When we celebrate the irascible old broads we've loved since the '80s, we can't give all the love to Cloris Leachman and The Golden Girls. Don't forget Angela Lansbury, and her charming alter ego Jessica Fletcher, who had the guts to live in Cabot Cove; a sweet small town painted with the blood of hundreds of (usually partially deserved) murders. A good way to show some of that love is with the game Murder, She Wrote. You get to be Jessica, trying to find out which other player is the murderer as he/she wipes out the citizens of Cabot Cove one by one. Be sure to hold out for a copy of the 1985 version, as it has the best, most disturbing illustrations.
Mr. T, who played cranky but lovable B.A. Baracus in the adventures of those good-hearted mercenaries, was by far the most recognizable and popular of the hit show's actors. On TV, he was merely the muscle and the mechanic of the team. But on the game board, he's so important he's not even a playing character. He's integrated into the board itself. He helps the other members as they try to break into an armed fortress to steal back a valuable… soda pop recipe. Land on him, and he'll reward you with advanced movement or extra rolls of the dice. The winner of the game is the one to bypass all the guards and get the recipe undetected.

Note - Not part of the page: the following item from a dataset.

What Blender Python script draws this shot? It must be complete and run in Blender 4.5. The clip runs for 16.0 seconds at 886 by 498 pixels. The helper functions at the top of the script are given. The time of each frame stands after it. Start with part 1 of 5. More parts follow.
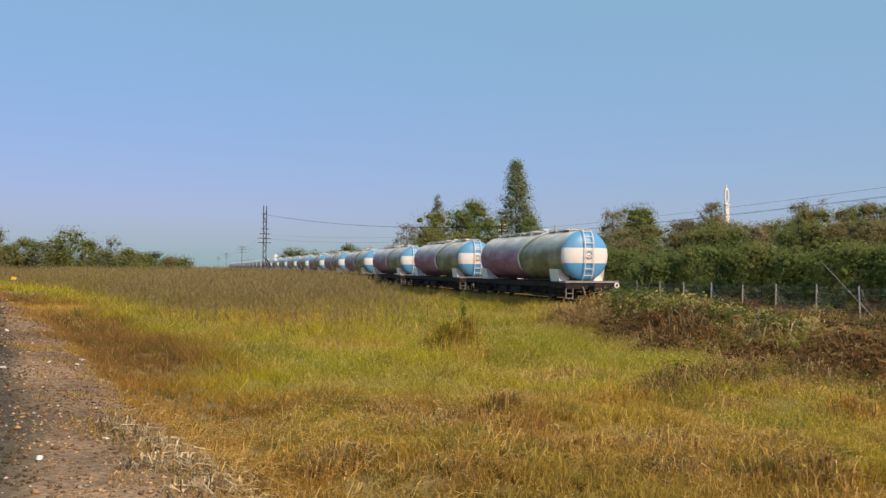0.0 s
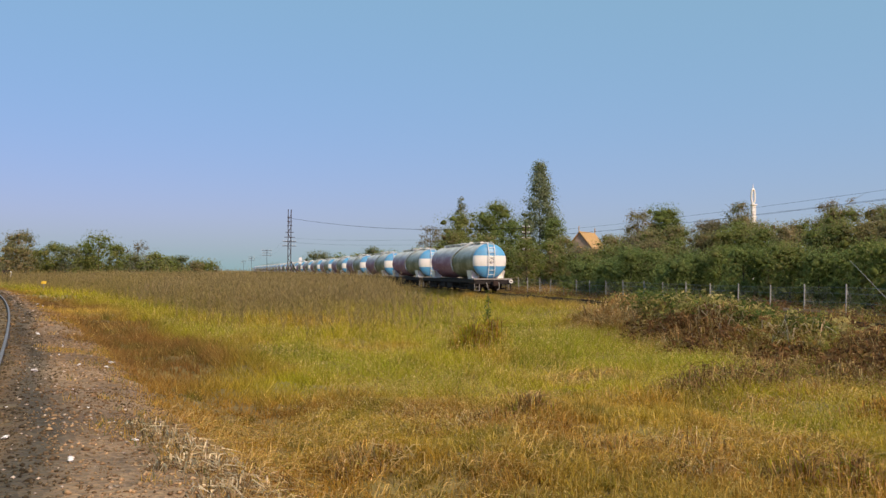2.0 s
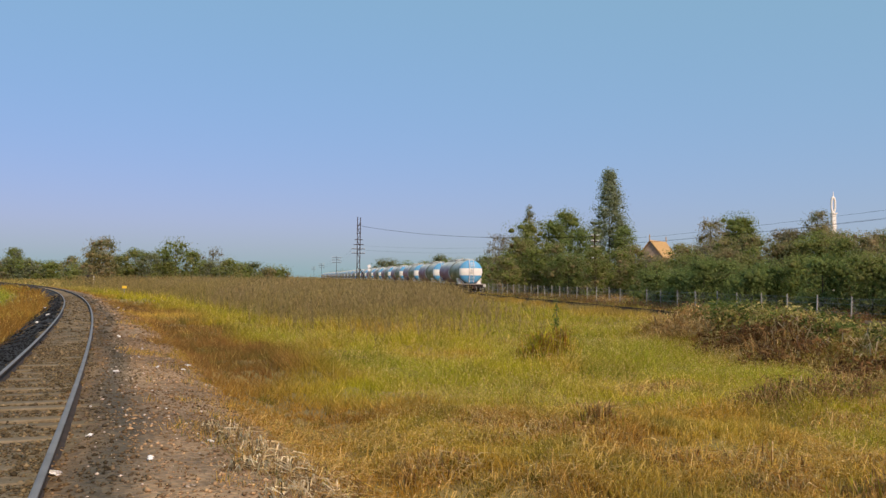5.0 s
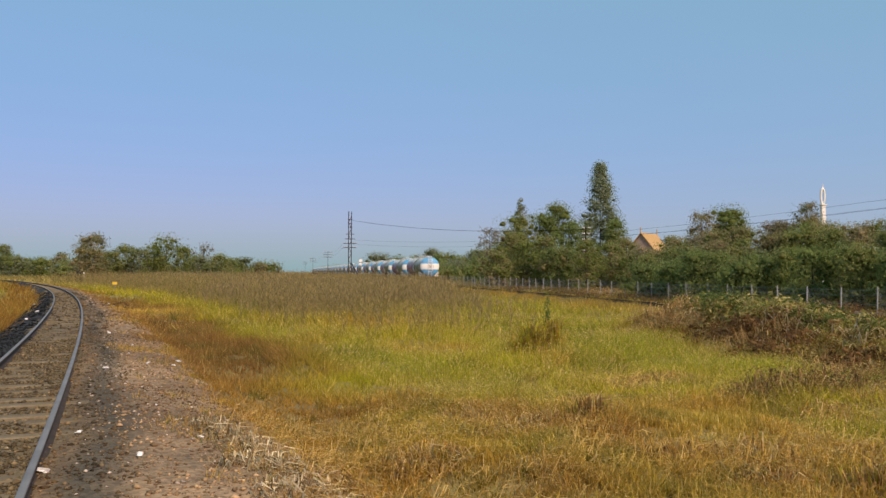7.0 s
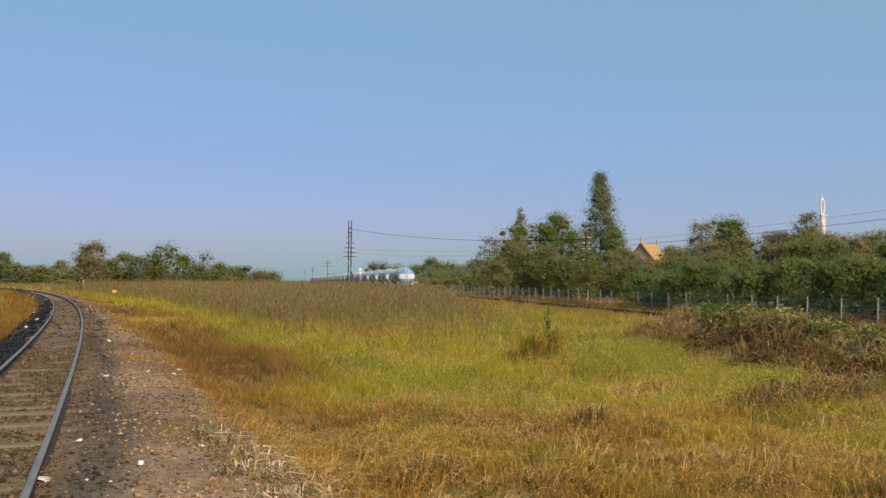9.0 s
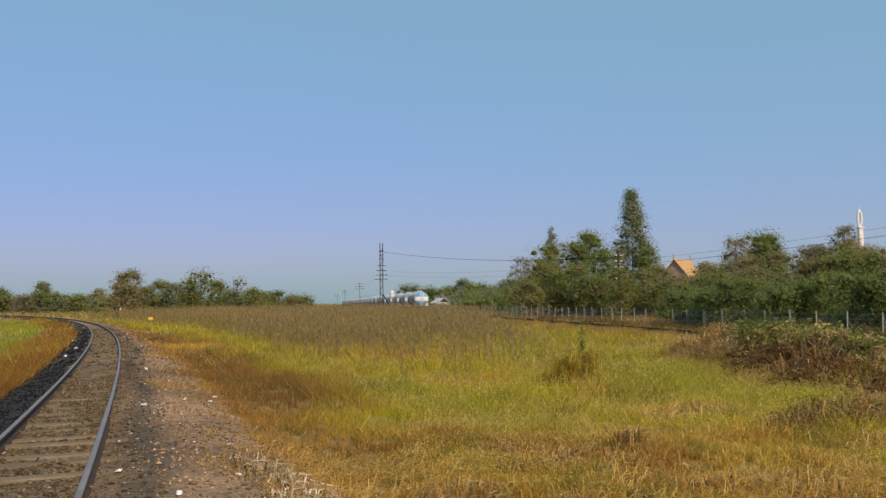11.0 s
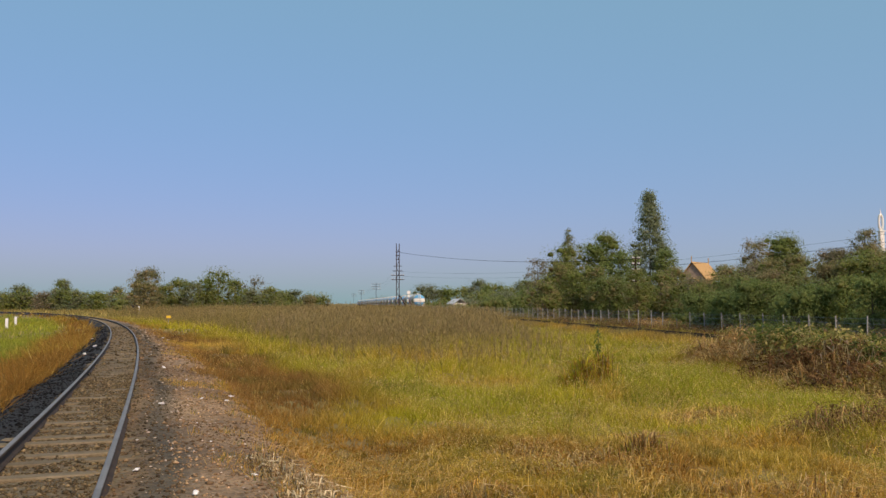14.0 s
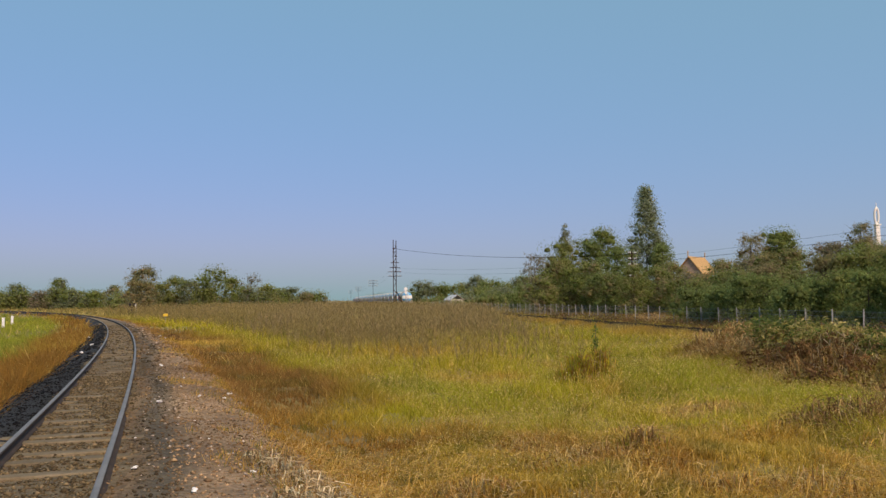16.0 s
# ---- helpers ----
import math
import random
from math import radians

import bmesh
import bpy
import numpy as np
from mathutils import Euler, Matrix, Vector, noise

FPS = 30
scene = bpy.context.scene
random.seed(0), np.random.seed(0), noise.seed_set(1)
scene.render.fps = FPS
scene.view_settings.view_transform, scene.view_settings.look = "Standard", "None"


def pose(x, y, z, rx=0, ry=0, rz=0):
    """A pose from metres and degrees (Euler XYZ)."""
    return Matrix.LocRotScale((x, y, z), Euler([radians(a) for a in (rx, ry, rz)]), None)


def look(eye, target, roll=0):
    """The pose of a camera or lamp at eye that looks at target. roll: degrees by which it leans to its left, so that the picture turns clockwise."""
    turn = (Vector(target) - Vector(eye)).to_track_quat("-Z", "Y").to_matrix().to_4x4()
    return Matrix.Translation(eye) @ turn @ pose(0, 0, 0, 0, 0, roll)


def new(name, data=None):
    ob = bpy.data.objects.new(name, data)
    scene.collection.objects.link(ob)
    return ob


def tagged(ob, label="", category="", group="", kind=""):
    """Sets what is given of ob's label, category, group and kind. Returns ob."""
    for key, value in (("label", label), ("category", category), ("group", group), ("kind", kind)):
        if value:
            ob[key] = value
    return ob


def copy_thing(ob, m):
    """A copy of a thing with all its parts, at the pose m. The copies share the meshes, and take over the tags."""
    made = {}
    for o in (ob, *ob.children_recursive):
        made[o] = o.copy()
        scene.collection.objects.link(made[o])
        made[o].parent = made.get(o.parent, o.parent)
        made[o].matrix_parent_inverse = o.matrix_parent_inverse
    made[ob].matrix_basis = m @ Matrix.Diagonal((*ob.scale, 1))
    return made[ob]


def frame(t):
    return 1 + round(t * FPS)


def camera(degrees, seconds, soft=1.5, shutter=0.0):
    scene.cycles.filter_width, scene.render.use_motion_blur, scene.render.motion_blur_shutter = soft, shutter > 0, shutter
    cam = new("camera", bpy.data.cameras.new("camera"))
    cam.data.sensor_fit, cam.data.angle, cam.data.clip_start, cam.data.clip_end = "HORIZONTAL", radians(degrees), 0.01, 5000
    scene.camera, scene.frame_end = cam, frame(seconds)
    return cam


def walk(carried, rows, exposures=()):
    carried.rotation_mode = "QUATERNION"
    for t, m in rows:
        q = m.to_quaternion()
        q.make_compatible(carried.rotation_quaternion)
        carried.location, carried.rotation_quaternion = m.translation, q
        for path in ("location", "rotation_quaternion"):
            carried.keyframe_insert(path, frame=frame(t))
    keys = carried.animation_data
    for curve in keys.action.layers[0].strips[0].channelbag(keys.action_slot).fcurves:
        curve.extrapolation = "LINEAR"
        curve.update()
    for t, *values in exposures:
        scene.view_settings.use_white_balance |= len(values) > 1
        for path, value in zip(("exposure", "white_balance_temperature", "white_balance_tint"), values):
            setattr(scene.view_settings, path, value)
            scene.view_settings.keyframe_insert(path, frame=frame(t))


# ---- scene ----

I don't care that I've never heard of this show, which apparently enjoyed a single season run on Saturday morning television in 1974. (You can watch the opening credits here…but honestly it's probably not gonna help explain much). I still want to own this board game. The show was intended to be sort of a… Neanderthal nature documentary, narrated by gentle Burgess Meredith. Producers Hanna-Barbara consulted with anthropologists to make the show as authentic as possible, for a kid's show anyway. The game sends the Korg family through the wilds of the Ice Age, hunting down food, weapons, and water, while avoiding supply shortages and ambushes.